Q: You’ve made incredible strides within the East Bay community. Why are you reevaluating how you define success? Do you think you can impact more people?
A: What we see now is that people will come to us homeless and unemployed and we help them get a job and a roof over their head, but a year or two later, they come back without that job or home. Or, their kids come back through the door, asking for the same support we offered their parents. We’re focused on pushing the narrative in the field beyond this idea that a job is enough for somebody to get out of poverty. We have to start unpacking what somebody needs after he/she secures a job that will enable them not just to be okay for a while, but to actually make sustainable movement forward.
Additionally, about 80% of our funding is from public sources and some of those sources are fairly prescriptive, meaning we need to follow certain stipulations on who and how we serve. That can impact the kind of services each of our locations offer. We wanted to get away from looking different in different places (serving the reentry population in Richmond, for example, and those who are homeless in Berkeley), so that we can serve anyone who walks through the door and meets our target demographic. We wanted to be more unified.
Q: What did you decide to do and what will it take to achieve this vision?
A: We opted to divest $3M worth of our work with people who experience severe and persistent mental illness and concentrate our efforts on those seeking economic empowerment. Of course the former population will still need support, but there are other able organizations providing those services.
In our work, we like to talk about holding on to a “beginner’s mindset,” — a mind that is always willing to learn and think about approaching challenges in new ways. So, I think a lot of it is just shifting the mindset around how long it takes for people to really overcome such deeply entrenched barriers and experiment with how you can support them once they’ve secured a job. We need to start with the assumption that somebody is going to need support and tools for three years at a minimum to get out of poverty. If that’s the case, how do we help our programs build capacity to work with people for three years? How do we figure out what those services should look like after somebody gets a job? This is where our metrics come in.
Q: What kind of metrics will improve services?
A: We aspire to go beyond what has been common practice in the workforce development field for decades, where success is defined as job placement, starting wages, and retention. Rubicon believes that achievement across all four areas of income, assets, positive connections and wellness will equip our participants to break the cycle of poverty. While there are many effective programs for children and youth, far fewer exist to provide culturally responsive economic mobility services to adults.
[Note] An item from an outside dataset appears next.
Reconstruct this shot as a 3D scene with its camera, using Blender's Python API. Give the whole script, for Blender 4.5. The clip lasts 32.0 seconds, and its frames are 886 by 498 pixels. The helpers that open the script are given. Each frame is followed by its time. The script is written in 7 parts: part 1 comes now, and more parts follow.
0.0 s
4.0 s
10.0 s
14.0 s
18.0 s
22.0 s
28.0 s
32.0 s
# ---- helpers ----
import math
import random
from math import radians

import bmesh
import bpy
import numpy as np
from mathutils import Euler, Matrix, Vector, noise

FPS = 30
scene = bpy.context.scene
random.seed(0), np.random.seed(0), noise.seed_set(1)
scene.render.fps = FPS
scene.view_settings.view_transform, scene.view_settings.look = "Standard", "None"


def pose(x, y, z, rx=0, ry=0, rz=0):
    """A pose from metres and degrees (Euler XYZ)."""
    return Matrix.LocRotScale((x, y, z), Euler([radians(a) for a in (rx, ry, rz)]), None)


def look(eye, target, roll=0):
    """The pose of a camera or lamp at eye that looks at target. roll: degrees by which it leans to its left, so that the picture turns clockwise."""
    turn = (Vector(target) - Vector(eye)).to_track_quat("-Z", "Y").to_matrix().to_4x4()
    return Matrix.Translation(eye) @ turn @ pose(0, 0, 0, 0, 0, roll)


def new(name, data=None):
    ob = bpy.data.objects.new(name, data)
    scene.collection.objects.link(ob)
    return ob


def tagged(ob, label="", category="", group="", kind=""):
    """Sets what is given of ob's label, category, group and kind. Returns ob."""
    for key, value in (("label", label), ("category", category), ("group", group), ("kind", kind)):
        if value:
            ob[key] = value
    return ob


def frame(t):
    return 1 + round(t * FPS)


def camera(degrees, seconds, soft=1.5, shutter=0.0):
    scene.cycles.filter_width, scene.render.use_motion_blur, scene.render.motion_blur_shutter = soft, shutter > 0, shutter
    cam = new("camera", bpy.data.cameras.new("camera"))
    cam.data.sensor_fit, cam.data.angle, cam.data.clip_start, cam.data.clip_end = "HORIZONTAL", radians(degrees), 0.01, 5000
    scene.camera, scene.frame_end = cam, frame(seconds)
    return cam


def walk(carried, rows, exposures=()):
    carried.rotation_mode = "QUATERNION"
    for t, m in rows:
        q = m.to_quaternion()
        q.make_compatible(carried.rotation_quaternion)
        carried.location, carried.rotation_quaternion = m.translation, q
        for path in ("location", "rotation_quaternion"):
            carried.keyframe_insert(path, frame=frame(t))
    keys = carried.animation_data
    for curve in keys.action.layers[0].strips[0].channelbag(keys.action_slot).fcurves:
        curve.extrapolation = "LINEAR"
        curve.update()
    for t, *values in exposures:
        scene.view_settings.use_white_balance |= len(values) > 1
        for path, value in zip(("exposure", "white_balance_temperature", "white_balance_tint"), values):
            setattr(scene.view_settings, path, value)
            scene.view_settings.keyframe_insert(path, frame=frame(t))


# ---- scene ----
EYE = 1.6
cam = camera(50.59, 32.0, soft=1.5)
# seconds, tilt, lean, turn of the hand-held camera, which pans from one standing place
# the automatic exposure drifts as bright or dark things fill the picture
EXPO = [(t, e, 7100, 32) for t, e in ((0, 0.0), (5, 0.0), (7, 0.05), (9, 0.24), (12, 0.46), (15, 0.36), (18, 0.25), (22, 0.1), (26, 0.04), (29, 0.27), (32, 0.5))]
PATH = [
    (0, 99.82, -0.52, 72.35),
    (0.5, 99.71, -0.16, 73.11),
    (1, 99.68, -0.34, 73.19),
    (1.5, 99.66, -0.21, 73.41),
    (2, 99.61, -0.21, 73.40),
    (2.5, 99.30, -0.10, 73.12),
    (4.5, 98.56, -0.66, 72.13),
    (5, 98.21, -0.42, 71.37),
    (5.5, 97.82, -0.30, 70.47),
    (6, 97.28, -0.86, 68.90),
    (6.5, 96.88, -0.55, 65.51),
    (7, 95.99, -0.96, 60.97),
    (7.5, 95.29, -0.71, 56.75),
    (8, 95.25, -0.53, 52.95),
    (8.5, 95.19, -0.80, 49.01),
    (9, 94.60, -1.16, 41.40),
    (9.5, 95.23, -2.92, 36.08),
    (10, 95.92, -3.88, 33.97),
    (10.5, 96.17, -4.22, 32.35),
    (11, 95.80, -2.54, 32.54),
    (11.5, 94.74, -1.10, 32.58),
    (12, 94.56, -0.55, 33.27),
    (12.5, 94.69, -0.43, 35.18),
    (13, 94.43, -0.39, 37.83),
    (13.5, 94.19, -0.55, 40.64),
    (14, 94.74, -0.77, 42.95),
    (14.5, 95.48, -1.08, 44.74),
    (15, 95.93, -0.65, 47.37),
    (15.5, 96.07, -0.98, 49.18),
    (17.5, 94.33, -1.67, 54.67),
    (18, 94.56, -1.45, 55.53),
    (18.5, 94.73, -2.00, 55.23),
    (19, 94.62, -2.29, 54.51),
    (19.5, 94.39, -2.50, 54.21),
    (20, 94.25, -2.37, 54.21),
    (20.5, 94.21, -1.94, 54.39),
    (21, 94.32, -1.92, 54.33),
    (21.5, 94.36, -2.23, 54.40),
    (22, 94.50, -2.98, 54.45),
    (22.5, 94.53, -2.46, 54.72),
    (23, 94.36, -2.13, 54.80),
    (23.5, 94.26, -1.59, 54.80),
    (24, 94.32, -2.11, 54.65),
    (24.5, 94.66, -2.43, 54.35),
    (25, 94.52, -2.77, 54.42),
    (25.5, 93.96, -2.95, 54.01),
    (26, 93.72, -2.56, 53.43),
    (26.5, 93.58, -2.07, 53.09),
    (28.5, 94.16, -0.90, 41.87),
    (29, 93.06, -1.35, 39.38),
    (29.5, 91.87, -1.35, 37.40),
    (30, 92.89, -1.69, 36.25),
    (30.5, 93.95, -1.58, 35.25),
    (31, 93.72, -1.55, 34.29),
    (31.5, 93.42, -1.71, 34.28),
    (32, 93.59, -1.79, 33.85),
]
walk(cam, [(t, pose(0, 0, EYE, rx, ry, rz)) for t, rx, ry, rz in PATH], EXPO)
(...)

We target people 25–45 years old earning less than 30% of local median income ($19,650 annually). Many face incarceration, homelessness, addiction, trauma, and mild to moderate mental illness. We measure achievement through these long-term objectives:
- 1 year of earnings meeting the regional self-sufficiency standard
- An emergency reserve fund equal to at least 1 month’s budgeted expenses
- Health insurance and at least 1 annual primary care visit
- Leadership in family and community through service and civic participation
An individualistic, “bootstraps” narrative has dominated anti-poverty policies and programs in America for generations. Independence, in this context, typically refers not to self-determination, but to self-reliance. In other words, you are not successful unless and until you can stand on your own, with no help from those around you. This notion is pure fiction. There is not a person in our country who has achieved financial stability or wealth without the benefit of social connections.
Q: How do you ensure you’re meeting the needs of the community?
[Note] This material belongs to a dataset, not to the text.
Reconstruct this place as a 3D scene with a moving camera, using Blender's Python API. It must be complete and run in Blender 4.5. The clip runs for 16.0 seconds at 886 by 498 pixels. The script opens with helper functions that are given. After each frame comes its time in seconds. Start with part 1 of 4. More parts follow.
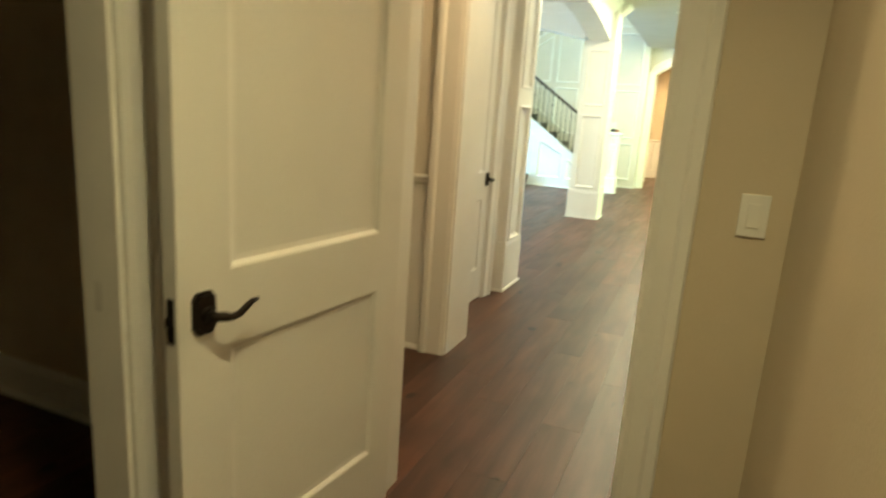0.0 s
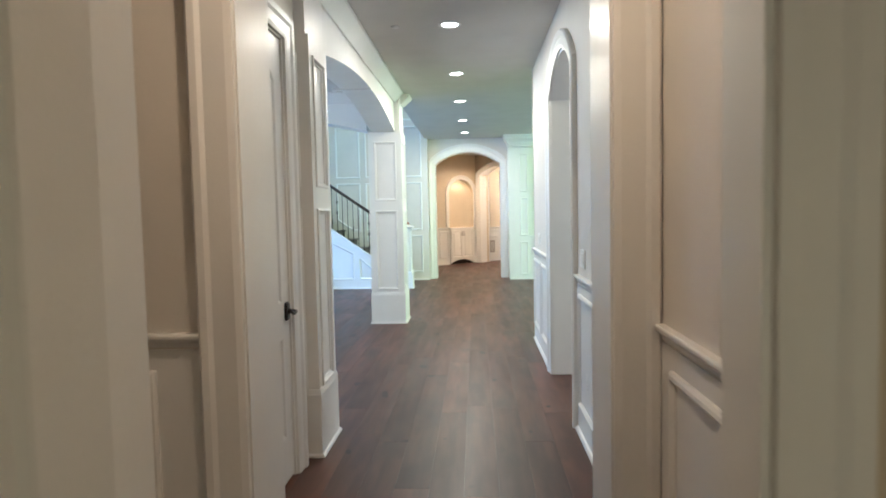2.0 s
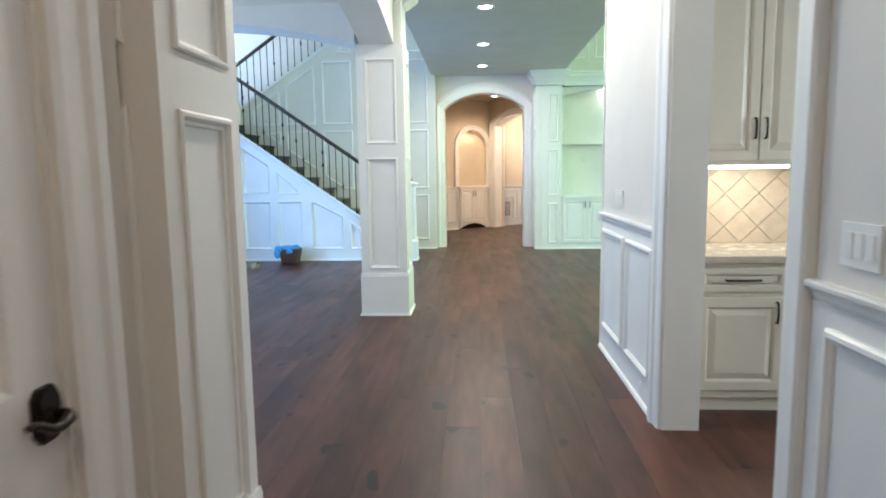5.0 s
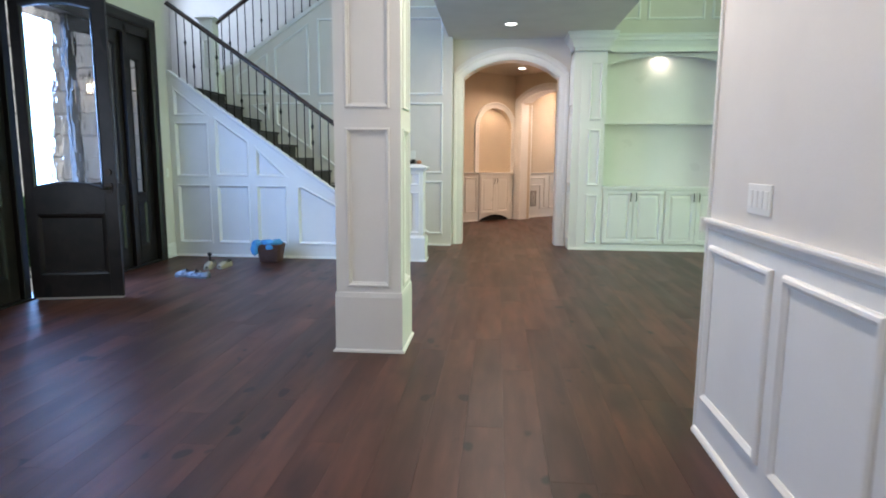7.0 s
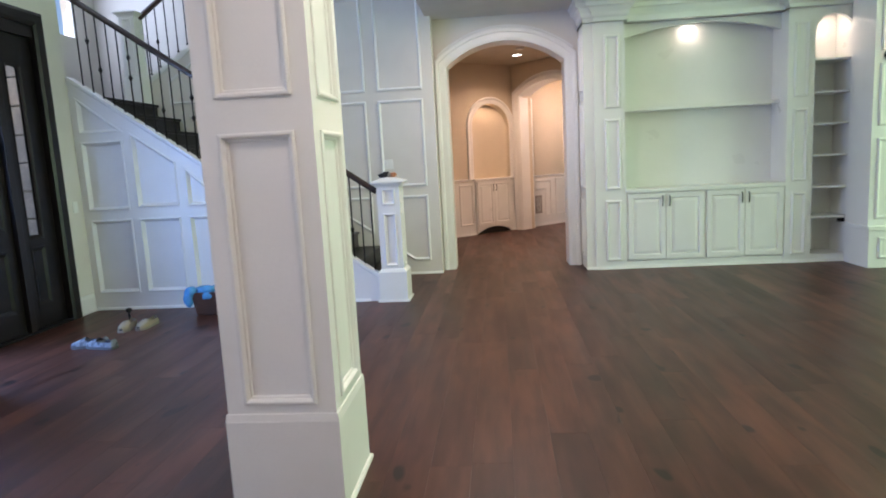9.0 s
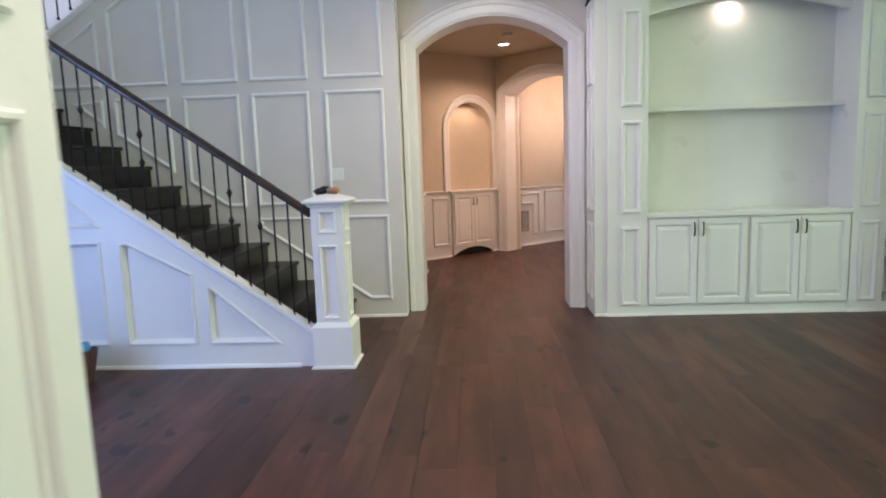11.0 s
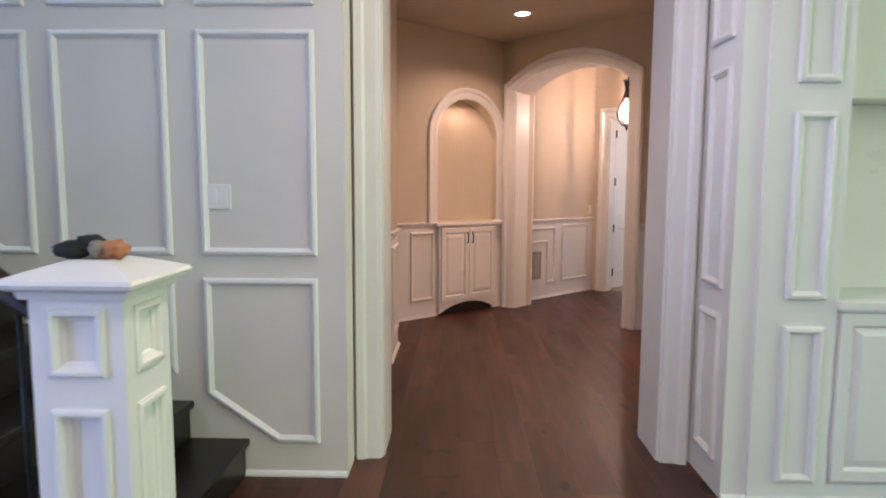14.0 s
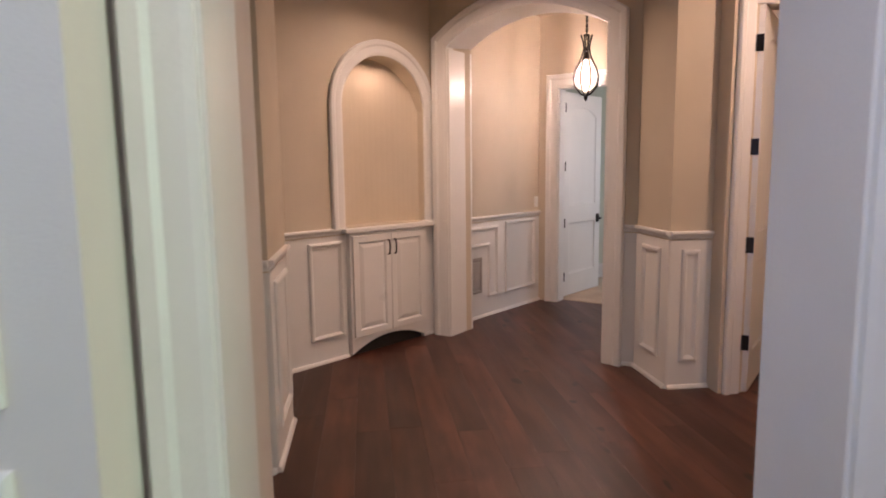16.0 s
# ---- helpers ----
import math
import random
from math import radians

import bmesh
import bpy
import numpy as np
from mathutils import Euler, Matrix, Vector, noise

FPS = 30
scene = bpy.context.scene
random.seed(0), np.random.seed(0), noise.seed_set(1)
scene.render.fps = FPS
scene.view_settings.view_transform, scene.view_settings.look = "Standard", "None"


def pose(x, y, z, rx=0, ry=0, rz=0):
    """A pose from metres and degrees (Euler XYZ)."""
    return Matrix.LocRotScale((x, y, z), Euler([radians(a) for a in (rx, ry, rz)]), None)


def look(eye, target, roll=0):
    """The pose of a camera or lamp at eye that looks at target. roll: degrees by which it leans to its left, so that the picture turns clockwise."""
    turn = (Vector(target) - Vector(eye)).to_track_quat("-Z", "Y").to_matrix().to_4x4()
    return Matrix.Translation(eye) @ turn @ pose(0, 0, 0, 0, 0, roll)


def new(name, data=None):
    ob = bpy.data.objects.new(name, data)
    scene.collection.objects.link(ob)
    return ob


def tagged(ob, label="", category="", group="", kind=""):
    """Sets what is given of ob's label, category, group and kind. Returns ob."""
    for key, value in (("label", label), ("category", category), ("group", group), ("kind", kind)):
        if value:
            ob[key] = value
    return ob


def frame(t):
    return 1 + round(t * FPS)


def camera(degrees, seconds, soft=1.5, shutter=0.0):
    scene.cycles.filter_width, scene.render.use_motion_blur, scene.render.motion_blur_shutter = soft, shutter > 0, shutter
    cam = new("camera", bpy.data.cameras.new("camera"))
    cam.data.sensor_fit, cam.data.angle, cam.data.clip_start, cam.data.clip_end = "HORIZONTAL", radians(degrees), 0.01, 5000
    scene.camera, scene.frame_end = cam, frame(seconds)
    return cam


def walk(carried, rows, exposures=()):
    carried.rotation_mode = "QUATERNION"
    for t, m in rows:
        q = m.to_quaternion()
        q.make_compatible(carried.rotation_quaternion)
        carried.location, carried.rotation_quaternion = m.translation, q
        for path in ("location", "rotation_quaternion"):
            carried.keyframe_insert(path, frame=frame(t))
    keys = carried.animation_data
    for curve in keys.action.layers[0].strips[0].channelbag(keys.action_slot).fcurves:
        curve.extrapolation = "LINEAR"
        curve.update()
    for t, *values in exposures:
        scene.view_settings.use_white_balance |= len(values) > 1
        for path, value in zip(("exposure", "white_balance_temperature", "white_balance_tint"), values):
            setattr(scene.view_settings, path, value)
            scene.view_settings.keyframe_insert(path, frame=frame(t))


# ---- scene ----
cam = camera(71.2, 16.0, soft=1.8, shutter=0.5)
PATH = [
    (0, (0.233, 0.397, 1.426), (-0.513, 2.201, 0.99), 3.9),
    (0.5, (0.169, 0.602, 1.454), (-0.391, 2.498, 1.152), -1.2),
    (1, (-0.001, 0.858, 1.475), (-0.292, 2.827, 1.283), -2.4),
    (1.5, (-0.115, 1.201, 1.48), (-0.237, 3.192, 1.333), -0.4),
    (2, (-0.232, 1.498, 1.474), (-0.338, 3.492, 1.353), -1.2),
    (2.5, (-0.296, 1.818, 1.461), (-0.362, 3.813, 1.344), -2.5),
    (3, (-0.343, 2.201, 1.447), (-0.457, 4.195, 1.341), -1.3),
    (3.5, (-0.41, 2.591, 1.433), (-0.518, 4.582, 1.283), -1.8),
    (4, (-0.427, 3.014, 1.406), (-0.495, 5.004, 1.223), -0.3),
    (4.5, (-0.48, 3.417, 1.379), (-0.576, 5.403, 1.159), -0.9),
    (7, (-0.555, 5.605, 1.312), (-0.726, 7.577, 1.021), 0.4),
    (7.5, (-0.555, 6.063, 1.319), (-0.707, 8.033, 1.008), -1.7),
    (8, (-0.56, 6.51, 1.328), (-0.744, 8.478, 1.027), -1.4),
    (8.5, (-0.567, 6.958, 1.339), (-0.700, 8.934, 1.061), -2.5),
    (9, (-0.521, 7.373, 1.358), (-0.707, 9.345, 1.079), -3.1),
    (9.5, (-0.549, 7.842, 1.354), (-0.736, 9.815, 1.083), -1.9),
    (12, (-0.565, 10.092, 1.435), (-0.646, 12.073, 1.172), -2.3),
    (12.5, (-0.622, 10.612, 1.418), (-0.702, 12.595, 1.165), -1.4),
    (13, (-0.659, 11.059, 1.412), (-0.761, 13.042, 1.177), 0.9),
    (13.5, (-0.655, 11.551, 1.416), (-0.703, 13.541, 1.22), -0.3),
    (14, (-0.706, 11.987, 1.418), (-0.758, 13.976, 1.213), 0.3),
    (14.5, (-0.73, 12.472, 1.398), (-0.69, 14.457, 1.152), -2.2),
    (15, (-0.741, 12.956, 1.413), (-0.683, 14.939, 1.164), -0.6),
    (15.5, (-0.814, 13.401, 1.443), (-0.651, 15.377, 1.175), -1.0),
    (16, (-0.789, 13.834, 1.453), (-0.545, 15.802, 1.2), -0.7),
]
EXPOSURES = [(0, 1.03, 7600, -15), (0.5, 0.7, 7000, -6), (1.0, 0.52, 5800, -10), (1.5, 0.3, 5600, -1), (2.5, 0.44, 5300, 0), (4.5, 0.36, 5360, 0), (7, -0.16, 5780, 11), (8.5, -0.2, 5900, 14), (9.5, -0.33, 5900, 20), (12.5, -0.34, 5900, 22), (14, -0.42, 5800, 24), (15.5, -0.46, 5850, 24), (16, -0.57, 5600, 21)]
walk(cam, [(t, look(eye, target, roll)) for t, eye, target, roll in PATH], EXPOSURES)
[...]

A: Unfortunately in our field, organizations tend to tell people what is wrong with them and what to do to “get better.” We don’t take that approach. Instead, we enter the conversation trying to better understand what the person is really going through, what they value, how their relationships and networks operate, and what sort of cultural considerations are important. This helps inform how we structure our programs. We also prioritize getting a lot of input from our participants, and our whole staff, which comes from diverse and varied backgrounds, including those whose lives resemble our participants.
Q: How has Tipping Point played a role in Rubicon’s evolution and how can we get better at serving you?
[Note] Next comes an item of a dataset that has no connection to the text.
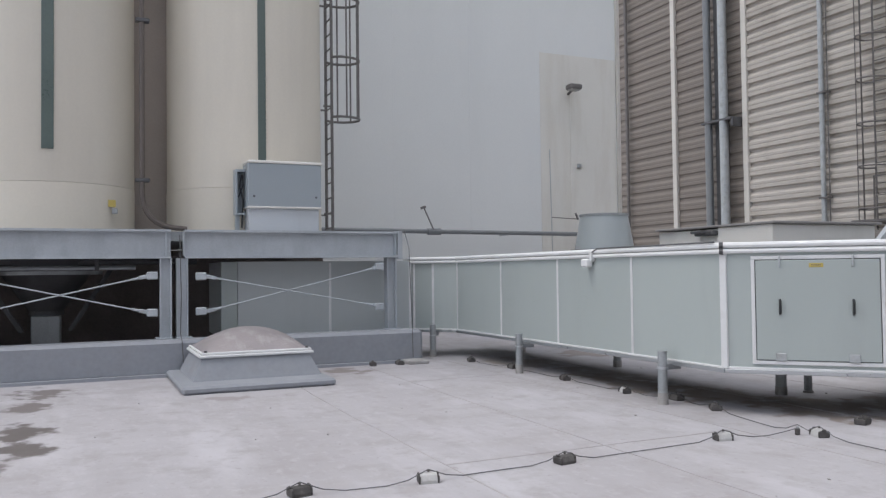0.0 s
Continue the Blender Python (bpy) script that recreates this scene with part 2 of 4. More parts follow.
def roof_material():
    m = mat("roof_membrane", (0.425, 0.412, 0.42), 0.72, var=0.07, scale=0.55, bump=0.22, bscale=55, dirt=(0.40, 0.385, 0.39), dirt_amount=0.6, dirt_scale=0.55, rnd=0)
    n, l = m.node_tree.nodes, m.node_tree.links
    bsdf = n["Principled BSDF"]
    colour = bsdf.inputs["Base Color"].links[0].from_socket
    co = n.new("ShaderNodeTexCoord")
    warp = n.new("ShaderNodeTexNoise"); warp.inputs["Scale"].default_value, warp.inputs["Detail"].default_value = 3.4, 9
    l.new(co.outputs["Object"], warp.inputs["Vector"])
    # pale scuffs and lap lines of the sheets
    for turn, width, off, pale in ((0.0, 5.0, 0.2, (0.50, 0.49, 0.50)), (90.0, 6.0, 0.8, (0.38, 0.36, 0.365))):
        mp, wv, rp, mx = n.new("ShaderNodeMapping"), n.new("ShaderNodeTexWave"), n.new("ShaderNodeValToRGB"), n.new("ShaderNodeMixRGB")
        mp.inputs["Rotation"].default_value = (0, 0, radians(turn)); mp.inputs["Location"].default_value = (off, off, 0)
        wv.inputs["Scale"].default_value, wv.inputs["Distortion"].default_value, wv.inputs["Detail Scale"].default_value = 0.314 / width, 0.25, 1.5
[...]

A: For so many reasons, we wouldn’t be where we are in our journey without Tipping Point. Because you know us so well and have been supporting us for so long, you’ve encouraged us to think deeply about how to move the needle on ending poverty. We get funding from all kinds of foundations and government agencies and the reality is that, as an industry, we are stuck in a one-year cycle. The vast majority of funders measure outcomes and fund programs annually. It becomes this sort of self-perpetuating thing where programs like ours then optimize to provide services that will yield the best outcomes at the end of one year so that come grant renewal time, we get more. With Tipping Point, it feels like a great opportunity to break outside the yearly box and start tracking people who go through our programs not only in what they accomplished in the first year, but what happens to our graduates five years out and beyond.